For businesses, the draw of PBS comes from a mix of practical benefits—consistent supply, adaptable processing, customer-friendly labeling, and a genuine shot at lowering environmental impact. Marketing “bio-based” or “home compostable” features works best only when the products live up to those claims. The line between building trust and losing it is thin. A well-made PBS bag that performs like the old plastic wins brand loyalty; a weak film that leaks or splits loses it overnight.

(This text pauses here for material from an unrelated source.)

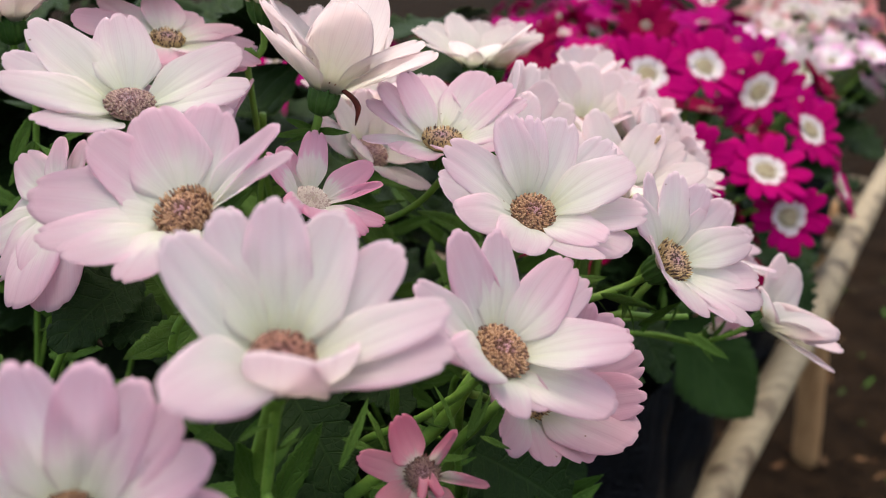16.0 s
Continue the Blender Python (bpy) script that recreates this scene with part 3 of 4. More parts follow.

For families, compostable bags and wraps turn chores such as food prep or school lunches into a lighter burden. Parents dropping food scraps into curbside compost know they’re helping to cut landfill waste without much thought about technical specs. The best products fade quietly back into the soil, closing the loop with little effort.
Farmers, gardeners, and community organizers become the best local advocates when PBS mulch and packaging prove themselves in real dirt, real bins, and real kitchens. A single season of easier clean-up or richer compost teaches more than any ad campaign or publicity stunt.
Every new material faces skepticism and growing pains. Looking at PBS, I see persistence paying off—not just in marketing, but in small successes on factory floors and produce aisles. The science is there. The challenge remains in scaling up new systems, educating buyers, and matching infrastructure to material. My experience says that incremental changes, each one measured over months or years, add up. In packaging, at the local greenhouse, or in the lunchroom, where plastic and compost meet, PBS has carved out a spot worth watching and supporting.
The bigger story goes beyond just one polymer. PBS acts as a case study in how society and industry act on good intentions. If people in factories, farms, city halls, and homes work together, the promise of better plastics—ones that do their job, then return quietly to nature—starts to feel less like a brochure and more like lived reality.